Comme depuis ses débuts, Darren Aronofsky ne peut s'empêcher les plans de trop, les quelques effets stylistiques inutiles. Sans rien révéler, il gâche en une seconde un final somptueux (et c'est presque un euphémisme) par un plan sur Natalie Portman gratuitement stylisé qui rompt l'harmonie sonore et visuelle qu'il a tant travaillé à instaurer. On relève aussi de vraies faiblesses sur des gros plans. Son utilisation du miroir, extrêmement récurrente, voire centrale dans la construction de l'histoire, est aussi passionnante que décevante. Techniquement remarquable, le message qu'il passe n'a rien de nouveau et la métaphore mentale des jeux de glaces ne réinvente rien ou ne remet rien au goût du jour. Des erreurs en rien anodines puisqu'elles empêchent le film de s'élever au-delà de la stratosphère des sentiments.
Poussière d'étoile
Heureusement, les bonnes idées contrebalancent, et l'émotion gagne. D'abord par un casting incroyablement malin. Natalie Portman, présente sur chaque plan, envahit de son charisme frêle la pellicule. Douce comme la harpe, féroce comme le trombone. On est scotché par tant d'implication physique tel la résistance du roseau de La Fontaine. Dans la pure tradition des grands rôles de l'actor-studios, Portman se donne comme jamais. On y voit toute la souffrance des corps. Que ça soit dans une séance de kiné ou dans sa frénésie à se couper les ongles, on ressent les douleurs autant que dans The Wrestler.
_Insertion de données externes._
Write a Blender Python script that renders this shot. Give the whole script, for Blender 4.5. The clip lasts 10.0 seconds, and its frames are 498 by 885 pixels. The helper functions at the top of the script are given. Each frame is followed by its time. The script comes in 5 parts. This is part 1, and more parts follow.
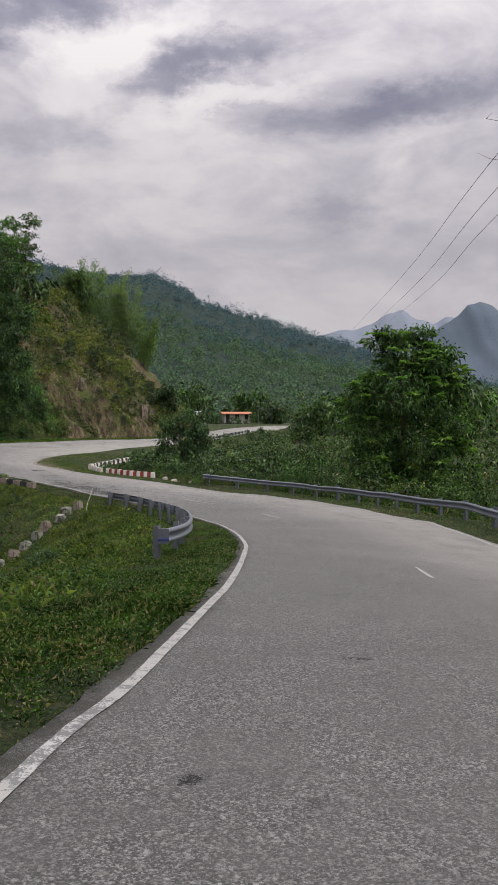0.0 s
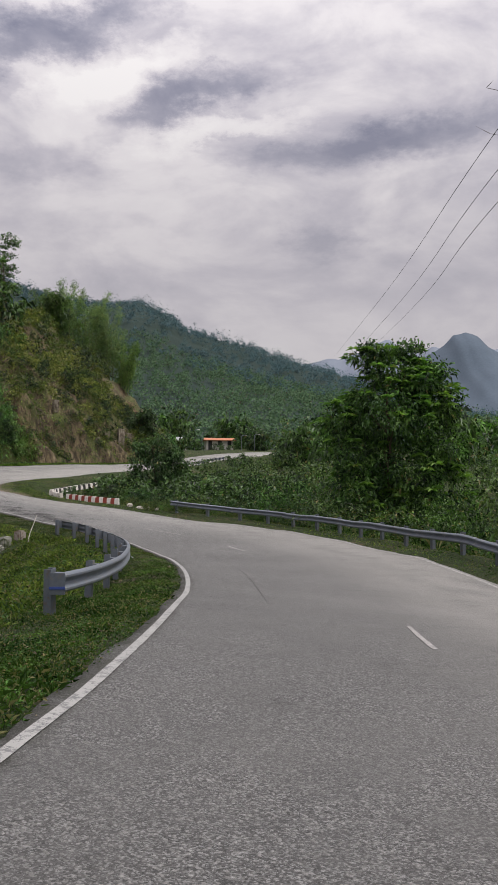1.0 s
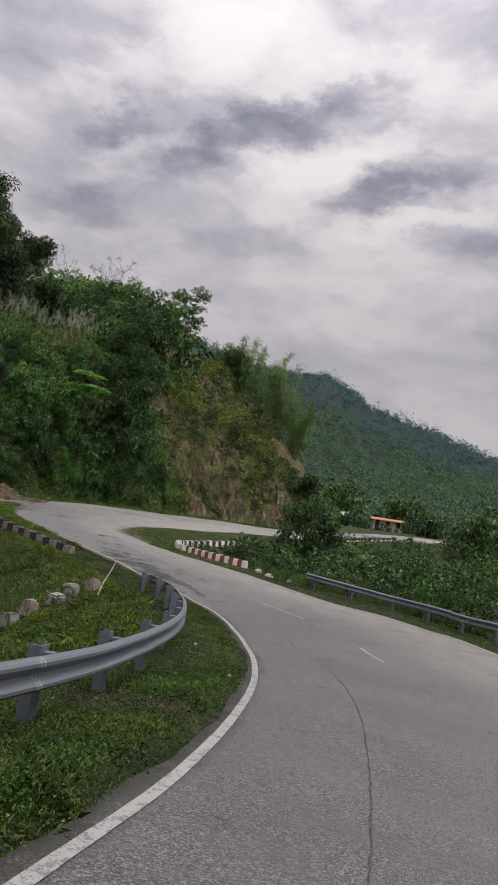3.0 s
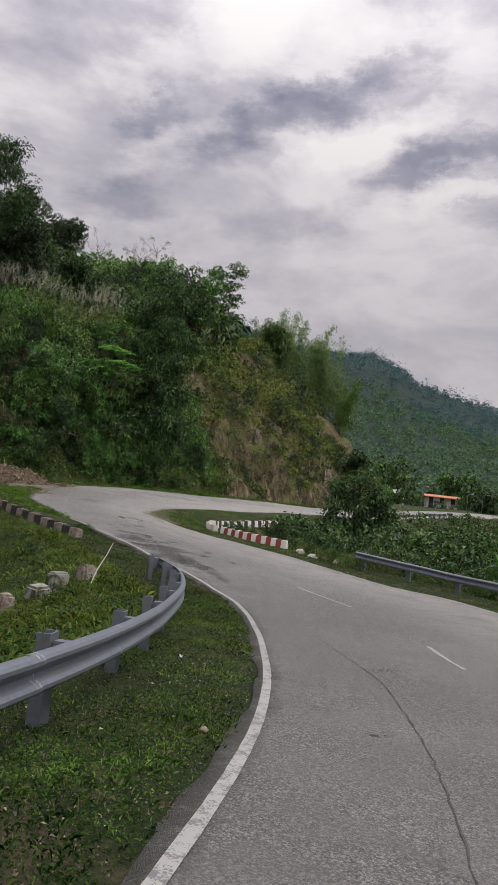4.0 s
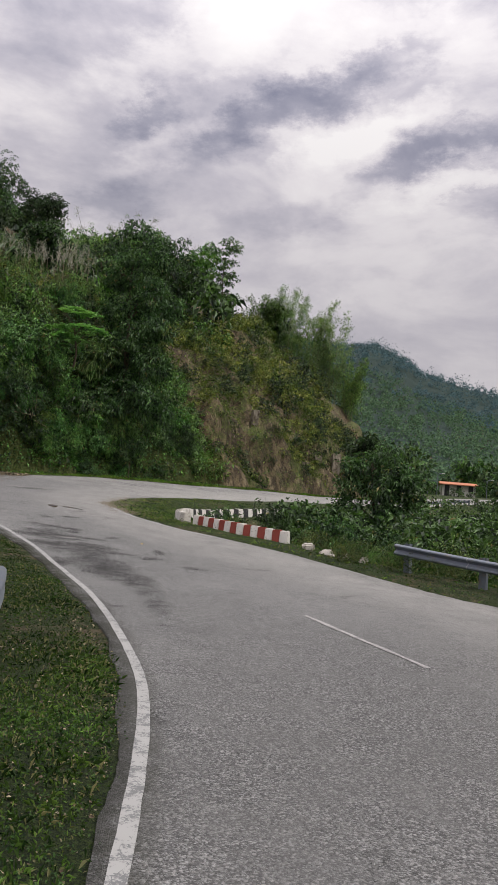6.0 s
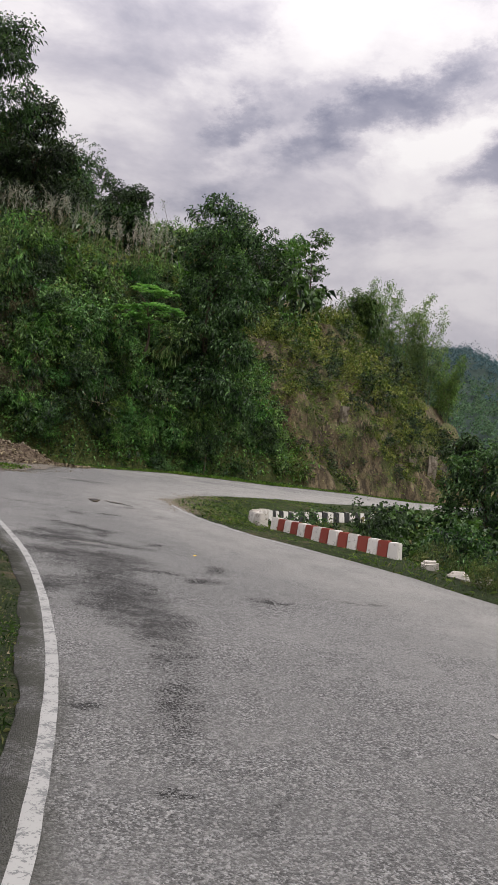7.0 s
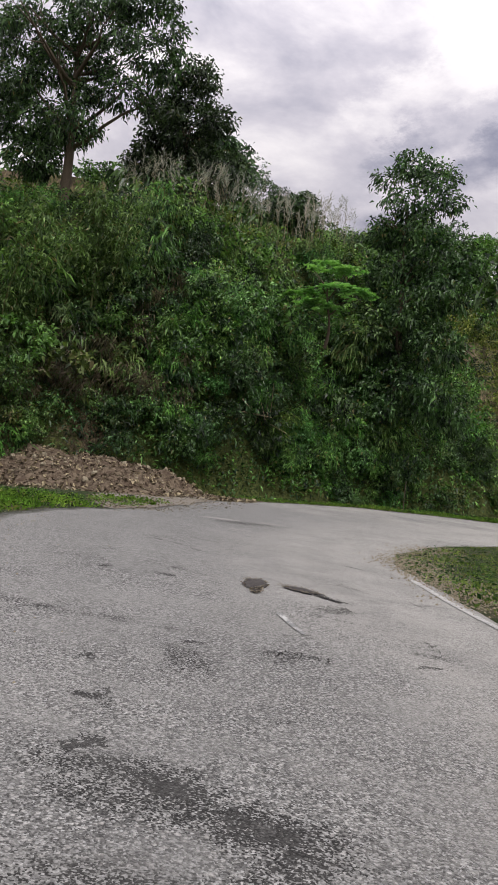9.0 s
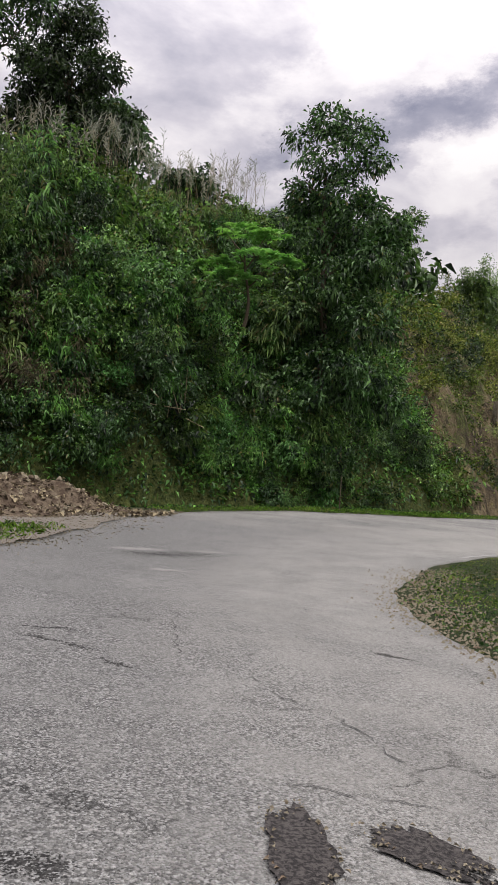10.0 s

Le film se concentre principalement sur les extrémités : ongles, doigts de pieds, prises de becs, extrémités dans les comportements, la demi-mesure n'existe pas. Autre très bon choix du cinéaste : celui de Winona Ryder en star déchue. Drôle de mise en abime que de voir celle qui se fit chiper la place de chouchoute dans le cœur des cinéphiles (hommes surtout) par... Natalie Portman. L'ancienne star de Beetlejuice et de Edward aux mains d'argent n'a pas eu une carrière aussi prolifique que prévue. Portman, sorte d'héritière, a réussi ce pari. Visage vieillissant, Ryder assume la pente descendante. Portman, elle, se retrouve pile à cet âge d'une jeunesse encore éclatante où la peau marque pas après pas son empreinte. Une situation métaphorisée par les tortures qu'elle s'inflige.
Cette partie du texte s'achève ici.